# EXERCISE
Examine the material below. Gather every line in which the string "radians" appears.

— START —

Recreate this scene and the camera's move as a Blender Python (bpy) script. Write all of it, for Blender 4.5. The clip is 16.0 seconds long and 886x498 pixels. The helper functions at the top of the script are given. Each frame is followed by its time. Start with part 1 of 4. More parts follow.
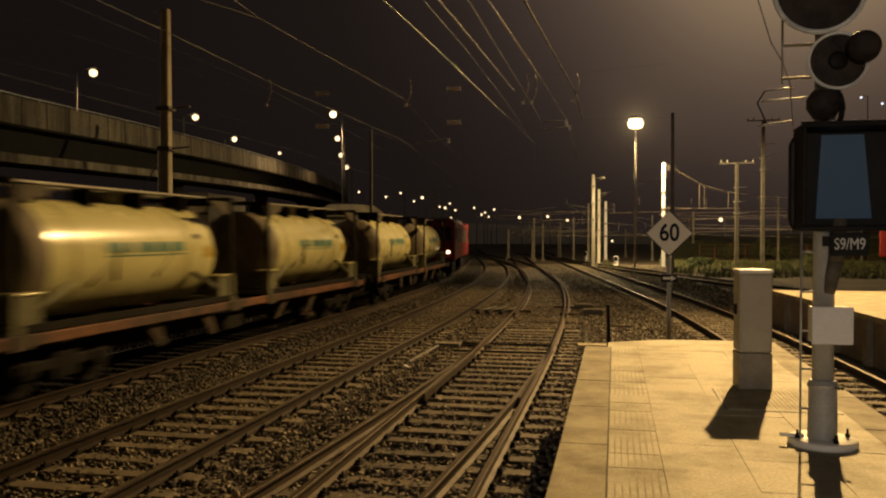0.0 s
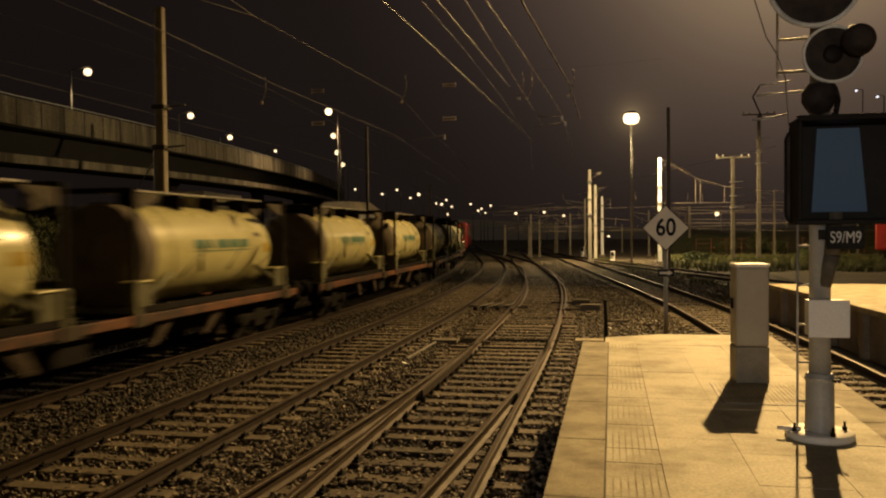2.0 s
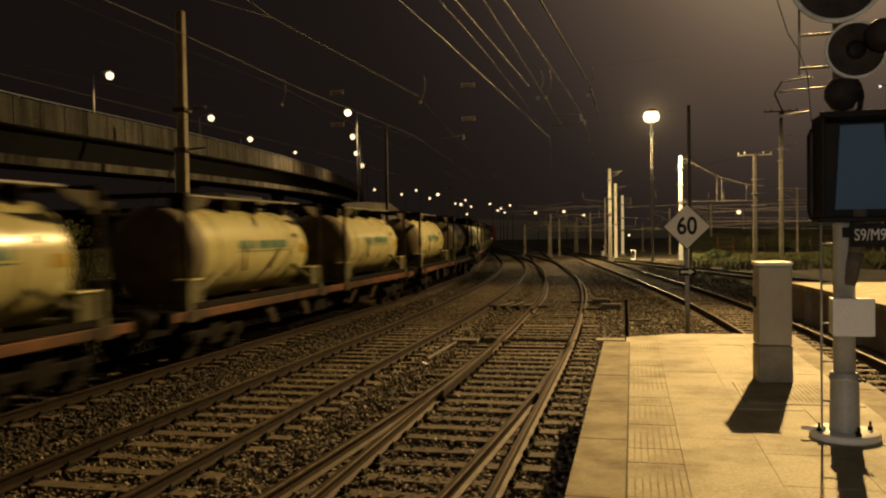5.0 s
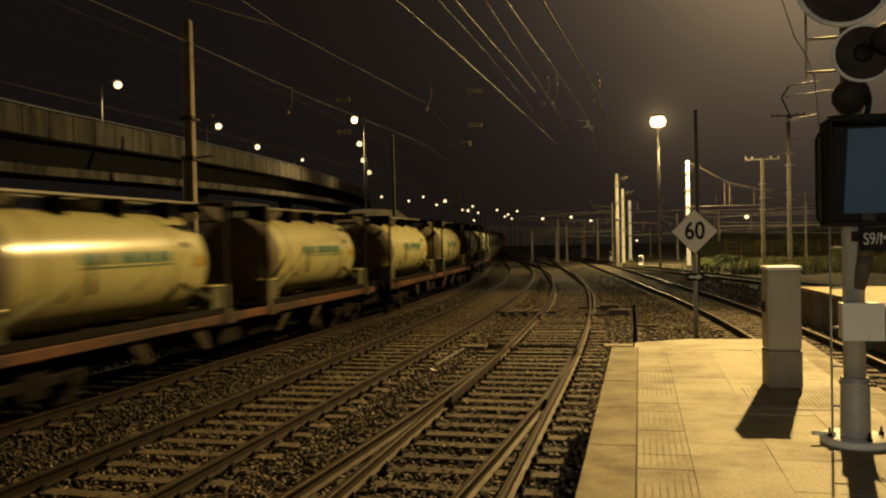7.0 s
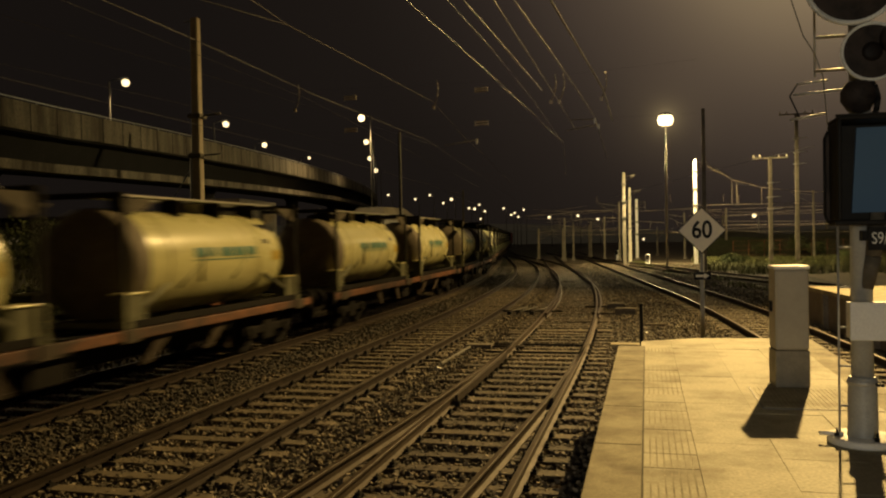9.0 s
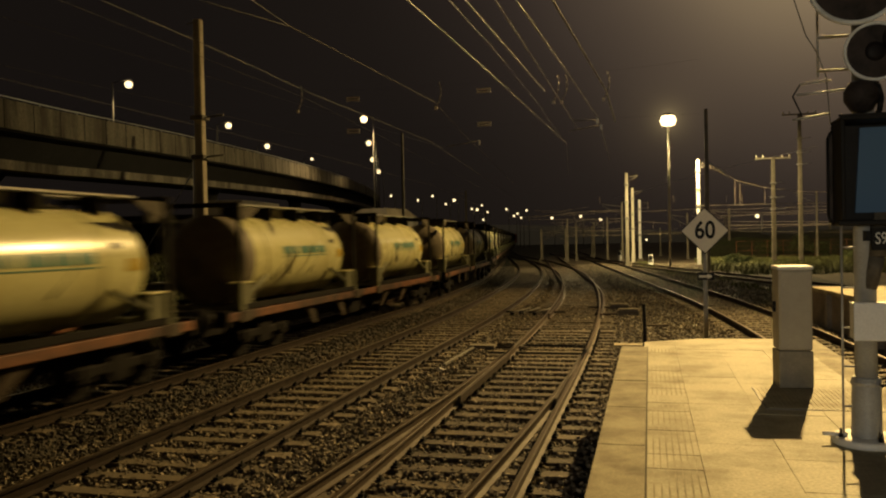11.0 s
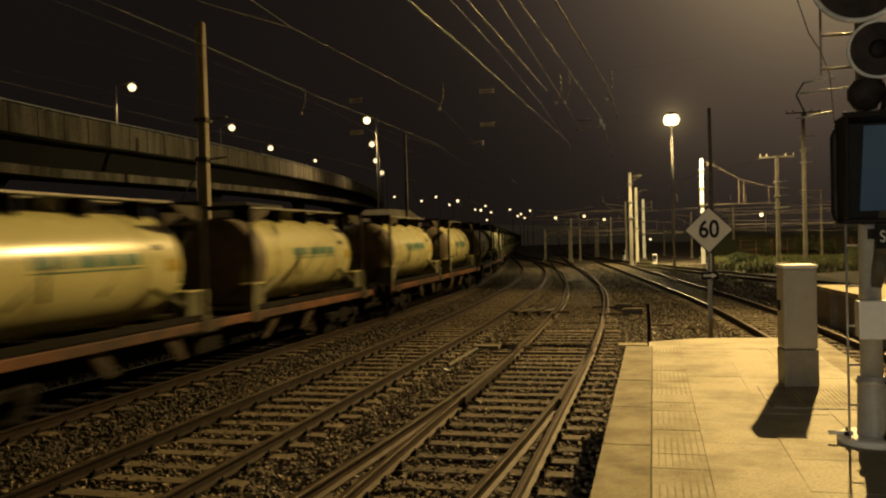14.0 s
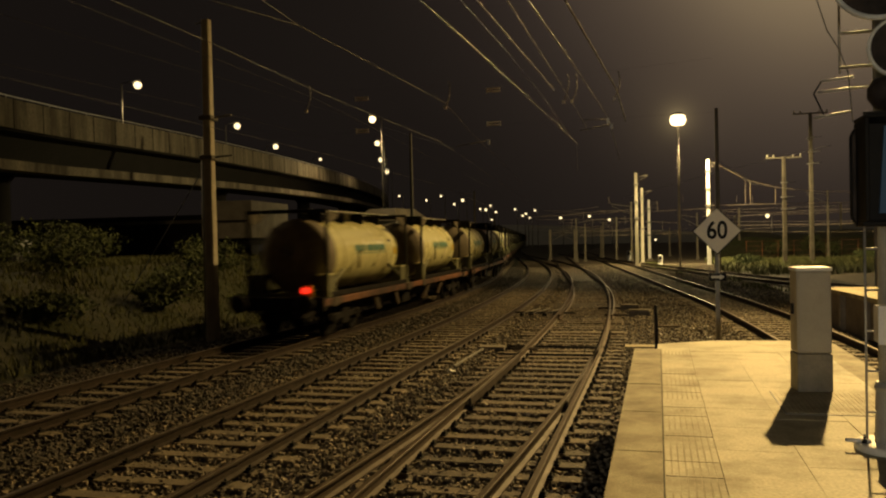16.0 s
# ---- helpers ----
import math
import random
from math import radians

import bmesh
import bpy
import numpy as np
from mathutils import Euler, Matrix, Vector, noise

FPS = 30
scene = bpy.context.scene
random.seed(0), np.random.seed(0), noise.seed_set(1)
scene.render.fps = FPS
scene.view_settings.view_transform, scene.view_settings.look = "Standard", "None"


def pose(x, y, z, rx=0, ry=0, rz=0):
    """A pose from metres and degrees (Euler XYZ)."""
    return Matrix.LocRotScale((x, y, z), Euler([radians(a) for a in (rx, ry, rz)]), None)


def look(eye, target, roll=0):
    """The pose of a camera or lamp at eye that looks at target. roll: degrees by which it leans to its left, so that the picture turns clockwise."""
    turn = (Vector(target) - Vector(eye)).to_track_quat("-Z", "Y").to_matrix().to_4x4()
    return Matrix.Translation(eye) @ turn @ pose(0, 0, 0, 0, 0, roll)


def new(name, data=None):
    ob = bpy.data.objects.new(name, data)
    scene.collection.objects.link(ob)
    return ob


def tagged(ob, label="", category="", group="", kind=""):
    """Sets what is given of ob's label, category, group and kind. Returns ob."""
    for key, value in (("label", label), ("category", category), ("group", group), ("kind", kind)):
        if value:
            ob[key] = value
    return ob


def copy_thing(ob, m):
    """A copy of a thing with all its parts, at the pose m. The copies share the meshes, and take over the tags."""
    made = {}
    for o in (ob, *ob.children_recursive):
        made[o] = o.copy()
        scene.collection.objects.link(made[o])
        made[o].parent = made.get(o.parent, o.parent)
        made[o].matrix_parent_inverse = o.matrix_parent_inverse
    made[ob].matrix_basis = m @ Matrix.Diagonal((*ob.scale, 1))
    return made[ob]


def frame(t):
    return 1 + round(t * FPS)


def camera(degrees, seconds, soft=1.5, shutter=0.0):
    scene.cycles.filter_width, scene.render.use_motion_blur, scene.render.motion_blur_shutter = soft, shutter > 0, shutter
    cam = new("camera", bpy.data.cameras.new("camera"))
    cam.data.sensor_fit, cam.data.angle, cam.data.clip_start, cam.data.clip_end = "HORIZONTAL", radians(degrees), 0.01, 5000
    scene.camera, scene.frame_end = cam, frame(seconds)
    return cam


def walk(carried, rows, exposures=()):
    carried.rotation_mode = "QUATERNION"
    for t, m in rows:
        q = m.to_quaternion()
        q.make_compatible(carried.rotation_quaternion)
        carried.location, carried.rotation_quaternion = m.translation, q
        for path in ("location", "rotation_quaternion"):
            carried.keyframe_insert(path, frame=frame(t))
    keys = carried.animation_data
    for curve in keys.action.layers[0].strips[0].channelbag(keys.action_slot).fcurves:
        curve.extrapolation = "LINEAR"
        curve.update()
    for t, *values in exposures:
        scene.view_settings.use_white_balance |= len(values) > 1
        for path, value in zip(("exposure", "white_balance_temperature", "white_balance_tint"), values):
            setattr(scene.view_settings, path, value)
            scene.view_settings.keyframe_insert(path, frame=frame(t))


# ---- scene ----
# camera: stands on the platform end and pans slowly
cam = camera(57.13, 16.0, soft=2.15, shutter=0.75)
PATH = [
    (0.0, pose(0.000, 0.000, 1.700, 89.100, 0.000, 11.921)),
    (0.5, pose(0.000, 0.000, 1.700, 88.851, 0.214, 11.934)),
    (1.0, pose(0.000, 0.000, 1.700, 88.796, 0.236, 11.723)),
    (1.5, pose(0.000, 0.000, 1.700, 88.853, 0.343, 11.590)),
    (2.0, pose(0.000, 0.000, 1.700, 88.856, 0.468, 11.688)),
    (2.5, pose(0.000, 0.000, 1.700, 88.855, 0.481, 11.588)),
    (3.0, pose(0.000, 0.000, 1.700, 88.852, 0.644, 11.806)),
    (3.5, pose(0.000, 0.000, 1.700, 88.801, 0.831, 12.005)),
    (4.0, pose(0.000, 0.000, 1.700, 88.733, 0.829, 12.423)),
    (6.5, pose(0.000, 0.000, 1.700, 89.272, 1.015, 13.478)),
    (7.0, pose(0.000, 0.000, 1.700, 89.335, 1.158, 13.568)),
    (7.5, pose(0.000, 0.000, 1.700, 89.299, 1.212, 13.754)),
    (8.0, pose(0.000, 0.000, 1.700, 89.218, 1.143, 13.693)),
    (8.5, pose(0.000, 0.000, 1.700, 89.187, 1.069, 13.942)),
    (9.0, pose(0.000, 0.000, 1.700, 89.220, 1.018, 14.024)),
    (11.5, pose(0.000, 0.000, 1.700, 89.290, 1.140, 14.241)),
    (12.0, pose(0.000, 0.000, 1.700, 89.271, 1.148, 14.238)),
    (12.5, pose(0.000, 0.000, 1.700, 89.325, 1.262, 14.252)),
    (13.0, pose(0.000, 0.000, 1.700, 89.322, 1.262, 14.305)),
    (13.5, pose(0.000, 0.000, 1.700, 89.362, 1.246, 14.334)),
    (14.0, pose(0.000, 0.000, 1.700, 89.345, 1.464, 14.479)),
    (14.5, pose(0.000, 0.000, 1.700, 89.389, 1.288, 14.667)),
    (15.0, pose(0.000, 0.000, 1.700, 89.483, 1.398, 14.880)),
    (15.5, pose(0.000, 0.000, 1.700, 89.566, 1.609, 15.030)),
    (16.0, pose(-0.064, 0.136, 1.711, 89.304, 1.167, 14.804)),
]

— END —

# TASK RESULT
from math import radians
    return Matrix.LocRotScale((x, y, z), Euler([radians(a) for a in (rx, ry, rz)]), None)
    cam.data.sensor_fit, cam.data.angle, cam.data.clip_start, cam.data.clip_end = "HORIZONTAL", radians(degrees), 0.01, 5000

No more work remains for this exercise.